» Data segment

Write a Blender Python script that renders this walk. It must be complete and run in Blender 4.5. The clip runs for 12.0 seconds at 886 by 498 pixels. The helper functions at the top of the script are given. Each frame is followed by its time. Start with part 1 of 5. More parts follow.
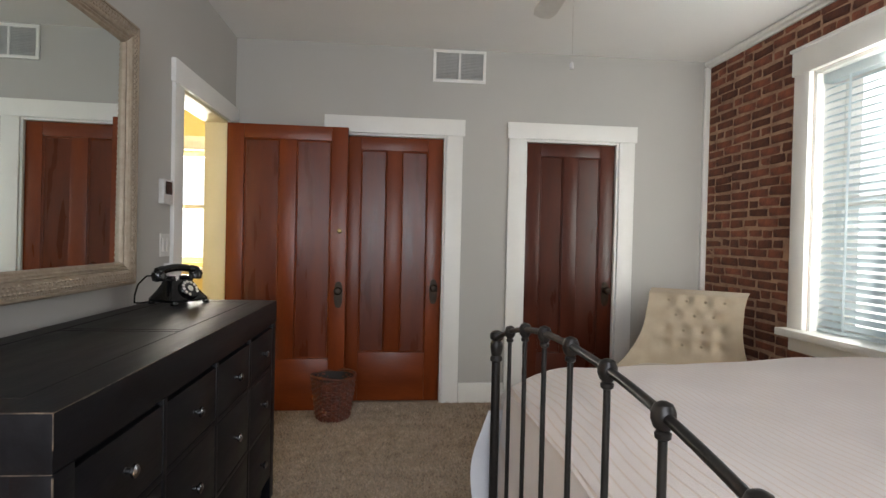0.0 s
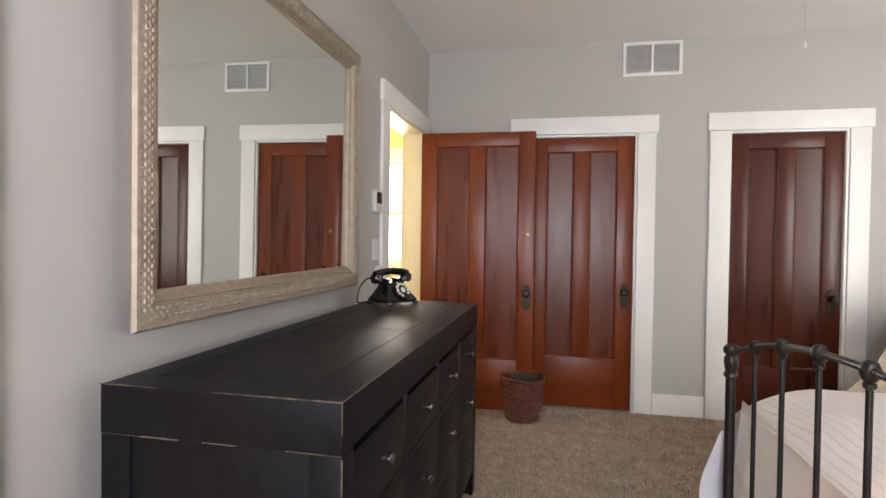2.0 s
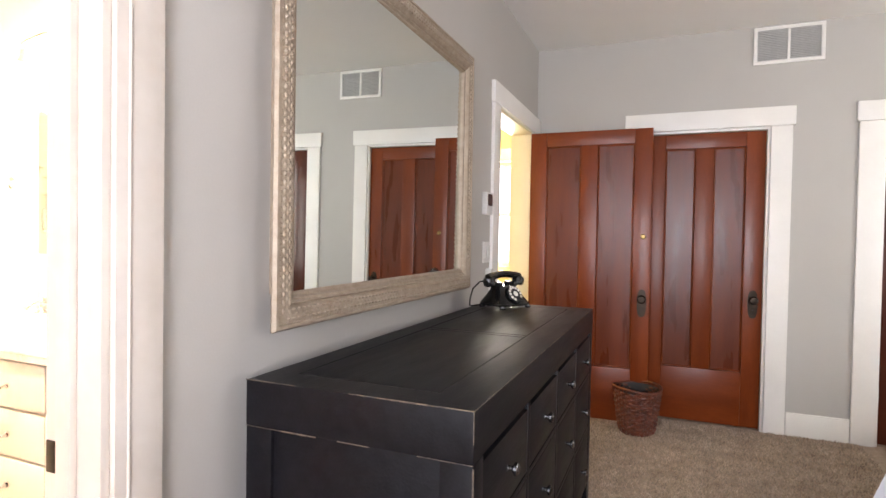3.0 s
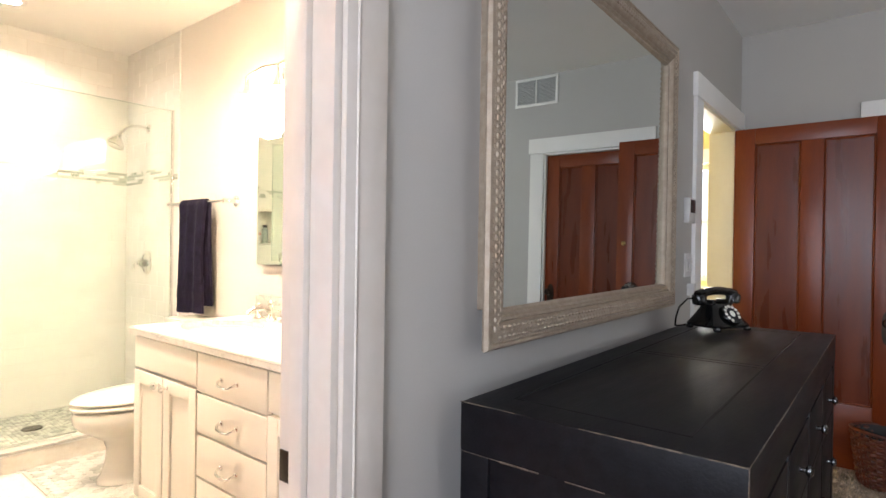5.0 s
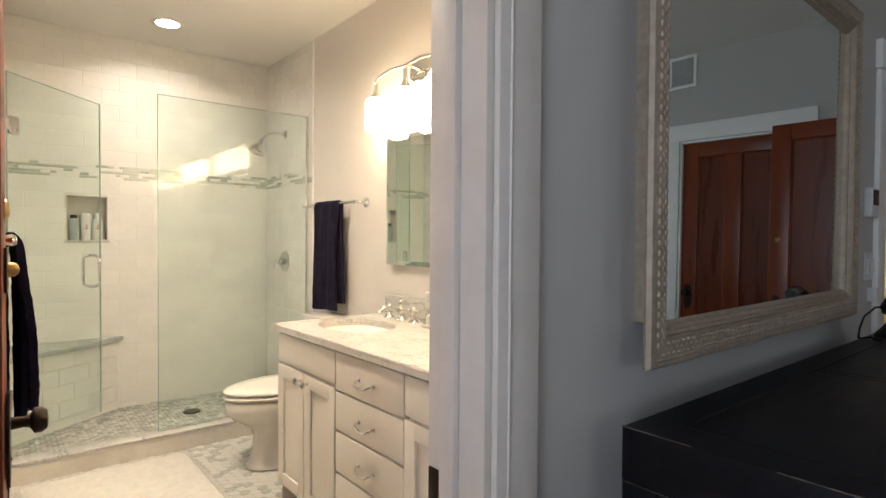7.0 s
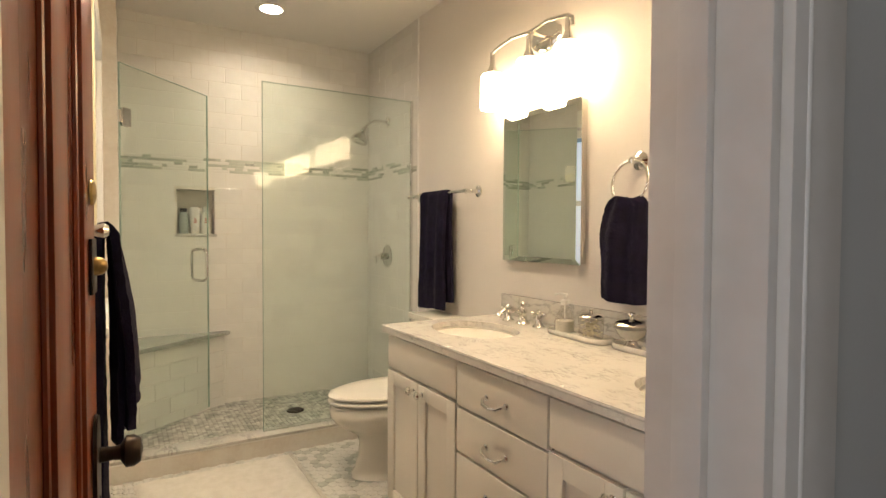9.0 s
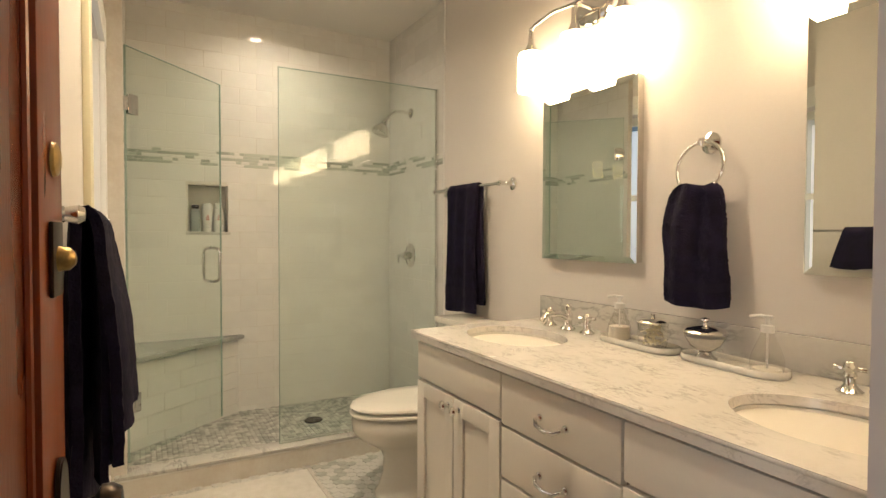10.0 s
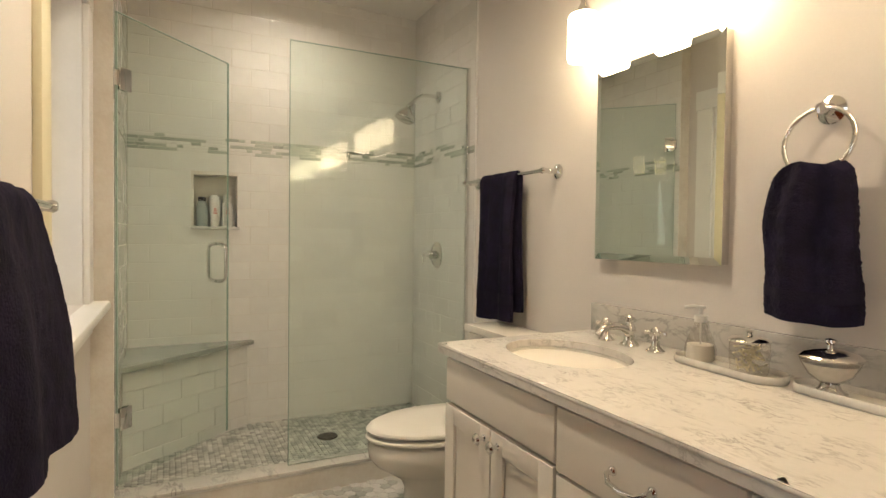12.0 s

» The exercise
Repeat the listing above exactly, with no pictures.

» Response to the task
Write a Blender Python script that renders this walk. It must be complete and run in Blender 4.5. The clip runs for 12.0 seconds at 886 by 498 pixels. The helper functions at the top of the script are given. Each frame is followed by its time. Start with part 1 of 5. More parts follow.
0.0 s
2.0 s
3.0 s
5.0 s
7.0 s
9.0 s
10.0 s
12.0 s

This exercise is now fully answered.